◆ DATA EXTRACT
⁂

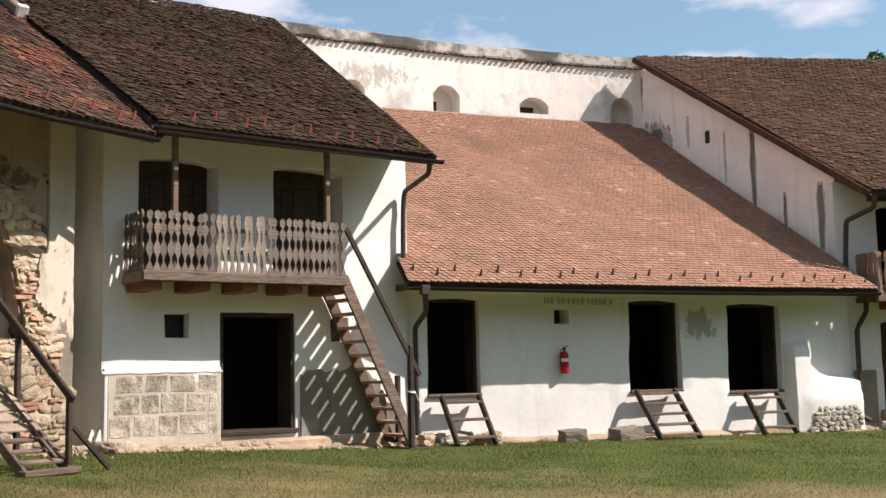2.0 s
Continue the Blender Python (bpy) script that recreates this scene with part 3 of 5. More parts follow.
def door_frame(parent, a0, a1, z0, z1, y, w=0.09, material=None, depth=0.14):
    bm = box(a0, a0 + w, y, y + depth, z0, z1, 0.008)
    box(a1 - w, a1, y, y + depth, z0, z1, 0.008, bm)
    box(a0 + w, a1 - w, y, y + depth, z1 - w, z1, 0.008, bm)
    return part("door_frame", bm, material or M_WOOD_DARK, parent, "dark squared timber door frame")


def plank_door(parent, a0, a1, z0, z1, y, material, label, planks=5, ledges=True):
    d = part("door", box(a0, a1, y + 0.03, y + 0.06, z0, z1), material, parent, label)
    w = (a1 - a0) / planks
    for i in range(planks):
        part("plank", box(a0 + w * i + 0.004, a0 + w * (i + 1) - 0.004, y, y + 0.03, z0 + 0.01, z1 - 0.01, 0.005), material, d)
    for z in (z0 + 0.25, z1 - 0.3) if ledges else ():
        part("ledge", box(a0 + 0.04, a1 - 0.04, y - 0.025, y, z, z + 0.1, 0.006), material, d)
    return d


def stone_mesh(seed, material, squash=0.6, sub=2, name="stone", smooth=False):
    bm = bmesh.new()
    bmesh.ops.create_icosphere(bm, subdivisions=sub, radius=0.5)
    for v in bm.verts:
        d = v.co.normalized()
        k = 1 + 0.34 * noise.noise(d * 1.5 + Vector((seed * 7.3, 0, 0))) + 0.2 * noise.noise(d * 3.3 + Vector((0, seed * 3.1, 0))) + 0.09 * noise.noise(d * 8 + Vector((seed, 0, seed)))
        c = Vector((d.x, d.y, d.z))
        # blocky, flattened
        m = max(abs(c.x), abs(c.y), abs(c.z))
        v.co = c * (0.5 * k) * (1.0 + 0.35 * (1 / m - 1))
        v.co.y *= squash
    return mesh_of(bm, name, material, smooth)


STONES = [stone_mesh(i, M_STONE, 0.6, 2, "stone", True) for i in range(12)]
PALES = [stone_mesh(i + 20, M_PALESTONE, 0.8, 2) for i in range(4)]
BROWNS = [stone_mesh(i + 40, M_PEELED, 0.6, 1) for i in range(4)]
BRICKS = []
for i in range(3):
    rb = random.Random(i)
    bmk = box(-0.5, 0.5, -0.5, 0.5, -0.5, 0.5, 0.07)
    for v in bmk.verts:
        v.co += Vector((rb.gauss(0, 0.02), rb.gauss(0, 0.02), rb.gauss(0, 0.04)))
    BRICKS.append(mesh_of(bmk, "brick", M_BRICK))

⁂

◆ YOUR INSTRUCTIONS
Output the material word for word, omitting its pictures.

◆ ANSWER TO THIS EXERCISE
2.0 s
Continue the Blender Python (bpy) script that recreates this scene with part 3 of 5. More parts follow.
def door_frame(parent, a0, a1, z0, z1, y, w=0.09, material=None, depth=0.14):
    bm = box(a0, a0 + w, y, y + depth, z0, z1, 0.008)
    box(a1 - w, a1, y, y + depth, z0, z1, 0.008, bm)
    box(a0 + w, a1 - w, y, y + depth, z1 - w, z1, 0.008, bm)
    return part("door_frame", bm, material or M_WOOD_DARK, parent, "dark squared timber door frame")


def plank_door(parent, a0, a1, z0, z1, y, material, label, planks=5, ledges=True):
    d = part("door", box(a0, a1, y + 0.03, y + 0.06, z0, z1), material, parent, label)
    w = (a1 - a0) / planks
    for i in range(planks):
        part("plank", box(a0 + w * i + 0.004, a0 + w * (i + 1) - 0.004, y, y + 0.03, z0 + 0.01, z1 - 0.01, 0.005), material, d)
    for z in (z0 + 0.25, z1 - 0.3) if ledges else ():
        part("ledge", box(a0 + 0.04, a1 - 0.04, y - 0.025, y, z, z + 0.1, 0.006), material, d)
    return d


def stone_mesh(seed, material, squash=0.6, sub=2, name="stone", smooth=False):
    bm = bmesh.new()
    bmesh.ops.create_icosphere(bm, subdivisions=sub, radius=0.5)
    for v in bm.verts:
        d = v.co.normalized()
        k = 1 + 0.34 * noise.noise(d * 1.5 + Vector((seed * 7.3, 0, 0))) + 0.2 * noise.noise(d * 3.3 + Vector((0, seed * 3.1, 0))) + 0.09 * noise.noise(d * 8 + Vector((seed, 0, seed)))
        c = Vector((d.x, d.y, d.z))
        # blocky, flattened
        m = max(abs(c.x), abs(c.y), abs(c.z))
        v.co = c * (0.5 * k) * (1.0 + 0.35 * (1 / m - 1))
        v.co.y *= squash
    return mesh_of(bm, name, material, smooth)


STONES = [stone_mesh(i, M_STONE, 0.6, 2, "stone", True) for i in range(12)]
PALES = [stone_mesh(i + 20, M_PALESTONE, 0.8, 2) for i in range(4)]
BROWNS = [stone_mesh(i + 40, M_PEELED, 0.6, 1) for i in range(4)]
BRICKS = []
for i in range(3):
    rb = random.Random(i)
    bmk = box(-0.5, 0.5, -0.5, 0.5, -0.5, 0.5, 0.07)
    for v in bmk.verts:
        v.co += Vector((rb.gauss(0, 0.02), rb.gauss(0, 0.02), rb.gauss(0, 0.04)))
    BRICKS.append(mesh_of(bmk, "brick", M_BRICK))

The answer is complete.